Sharon Welgus
Laverton Secondary College
These are some techniques I use in Junior History classes to train students in independent methods of learning. Students who come into Year 8 or 9 having used a more structured. passive approach in the past need to be led step by step into having more confidence in their own thinking and ideas.
TWO MINUTE BURSTS
This is an exercise I find useful for getting students to think and to generate ideas for a piece of writing. It also provides feedback from less vocal students. Recently, in a Year 9 History class, we had spent a lesson summarising on the board what we had learnt about the everyday life of the Vikings, using headings such as HOMES, FOOD, HEALTH etc. This was done well, but the problem was that about eight students had been the main contributors. I wanted the class to make links between their own lives and how the Vikings lived, but I also wanted the quieter students participating more. What I did was write statements on the board that the students had exactly two minutes to write about in note form. For Junior students, thinking hard for two minutes isn't bad. I wrote on the board statements such as:
Like any technique its effectiveness would be lost if used too often.
WORKBOOK ASSESSMENT
To feel in control of their work and to make the best use of handouts, students need to have organized workbooks, EVERYTHING gets written down in or stuck in their workbooks. (This is also good training for VCE journals.) From time to time, students assess their workbooks using the following assessment sheet. This serves also as a checklist of what they should be doing. I check through their books and their self- assessments, but rarely have to change their marks. If anything, they are too hard on themselves, and I adjust marks upwards. For me, this is much faster than working through a big pile of workbooks from scratch, since detailed comments have been made by the students themselves.

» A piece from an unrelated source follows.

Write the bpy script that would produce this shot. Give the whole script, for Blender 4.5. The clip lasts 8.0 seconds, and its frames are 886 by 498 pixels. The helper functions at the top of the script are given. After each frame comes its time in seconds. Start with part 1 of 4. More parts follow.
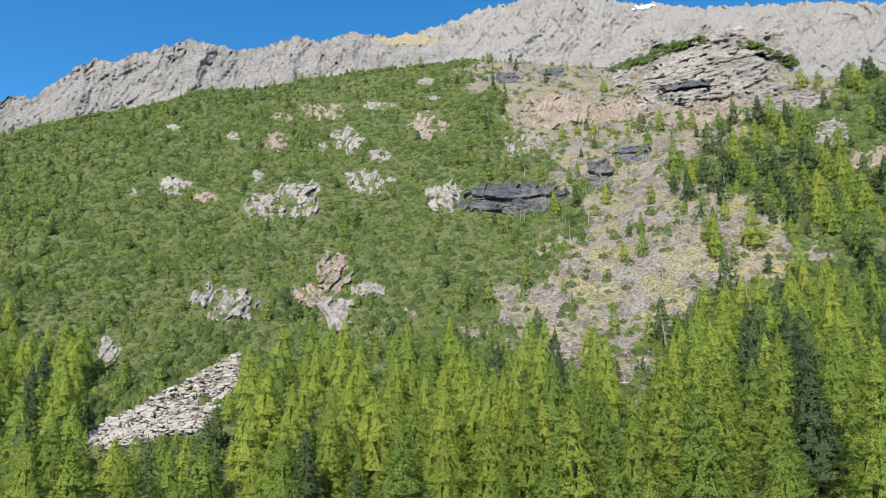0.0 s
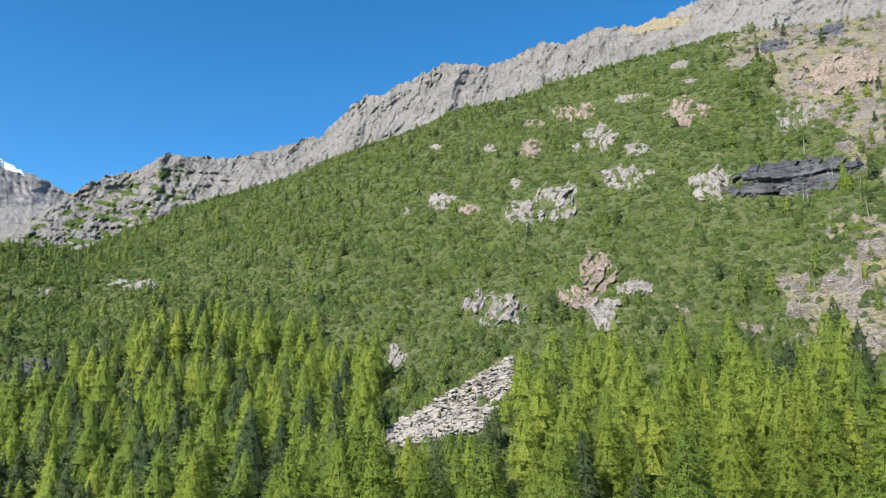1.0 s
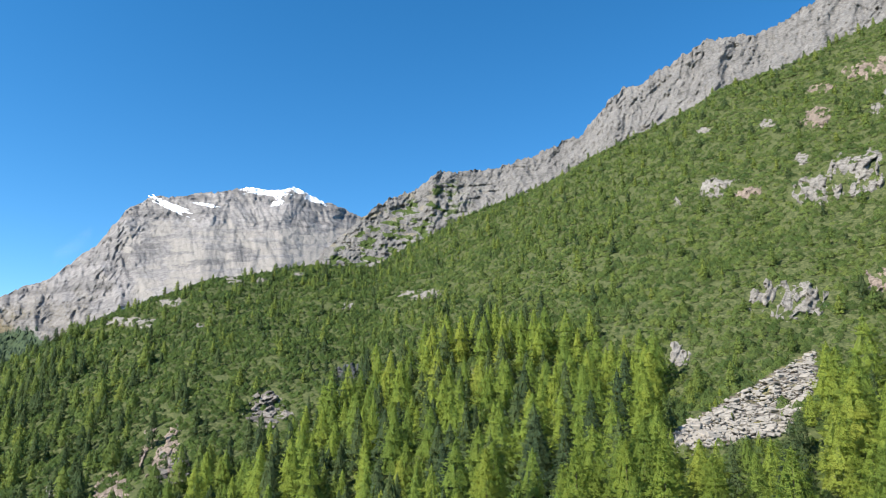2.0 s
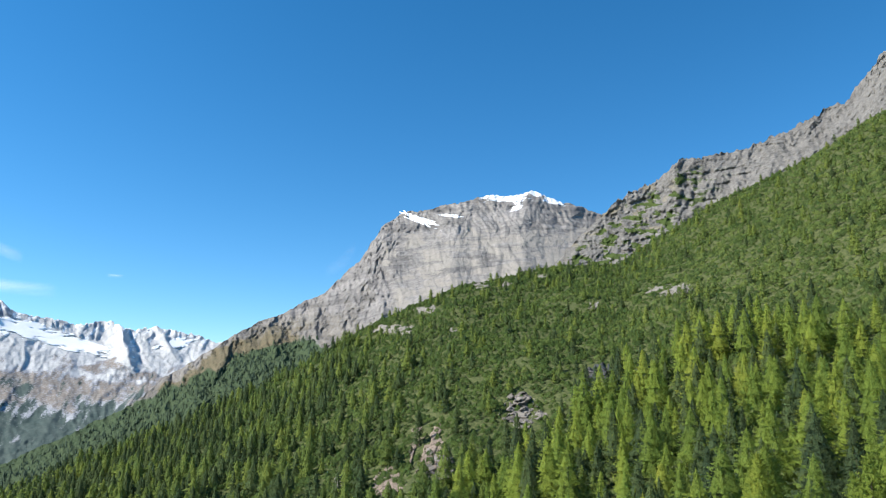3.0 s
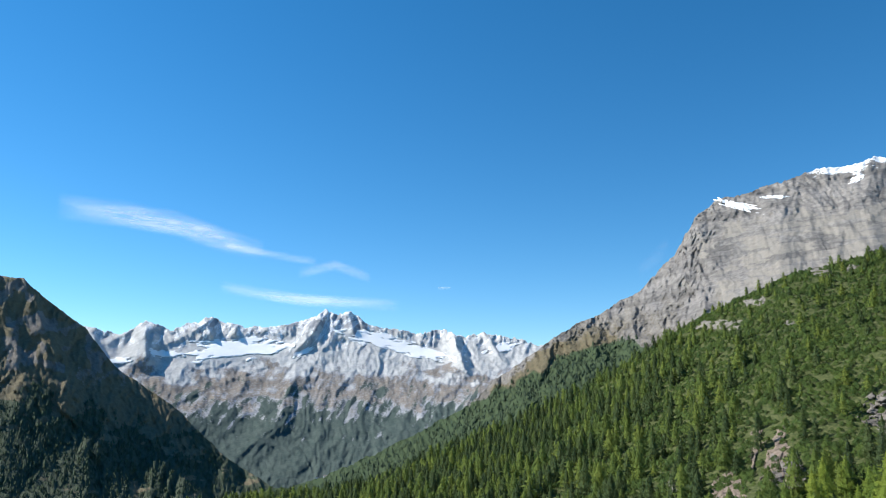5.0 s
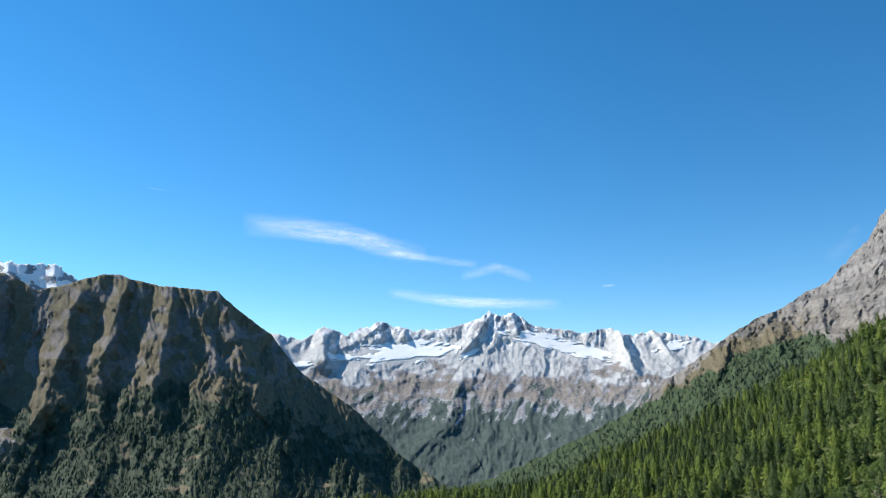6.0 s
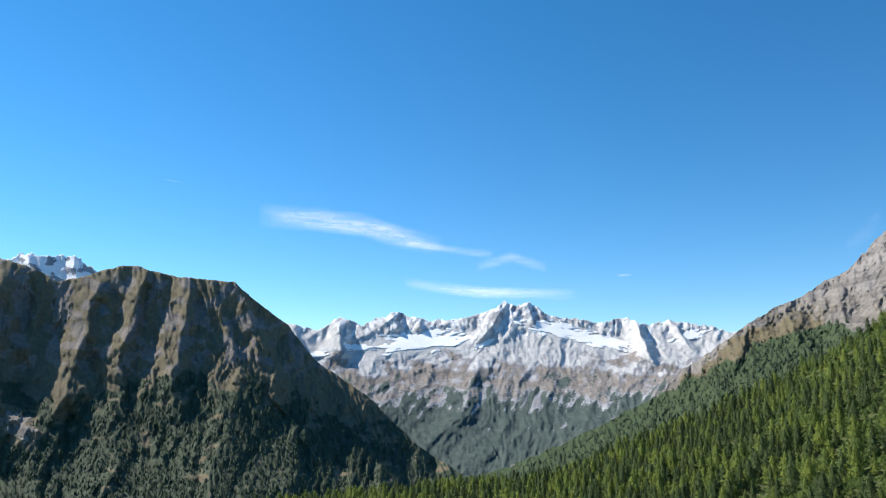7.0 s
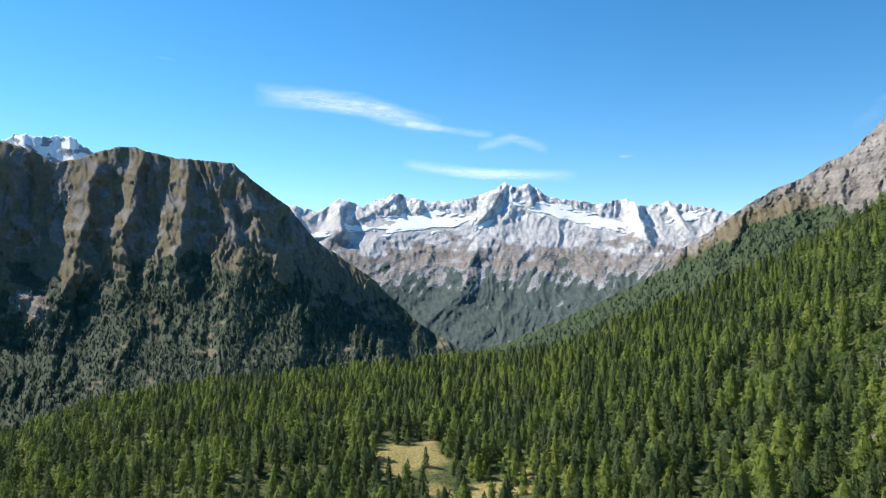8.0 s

USING VIDEOS MORE CRITICALLY
When you give students a list of questions to answer after watching a video, the person who has been most critically involved in watching it is you! The students sit and watch - and who knows how much they are concentrating? - then answer your questions as quickly as they can, with most likely a fair bit of reliance on the answers of a few fast workers, To involve them in a more active way, try these two techniques
1) Students prepare the question sheet
During the video, students write down ten questions about the video that the rest of the class could be expected to answer. At the end of the screening, after discussion, they complete their list of questions - no questions with yes/no or one word answers are allowed. From each student's sheet, I select one question, so that a range of questions are finally written on an assignment sheet. After each question. I write the student's name, so, by the time there is a question from every student in the class, there are about 25 questions on the sheet. Students then choose ten of the questions to answer. They are assessed on the questions they asked initially, and on their ten answers. As they answer the questions, they automatically discuss them, as in
2) Media Watch Sheets
Historical movies can be very useful for giving students a feel for costumes, housing, social life etc, of a particular period. However, directors usually take liberties with the plots and some of the historical facts. I give students a sheet with two sections. On one section, they have to list the things that are probably true. On the other section, they write the things the director probably put in to make it a better story. This is a good way to train them to watch a video critically. EVERY twenty minutes or so, I pause the video to give them a chance to make notes (practice in writing things down in point form) and for brief discussion. At the end, we check out the suspected inaccuracies. Students can either do this individually, or if research material is limited, we do it as a class. Students have practiced being critical, taking notes, taking part in a reasoned discussion, done historical research and gained a more accurate picture of an historical period - and they don't see it as work because they are criticizing somebody else's work, that is the director's.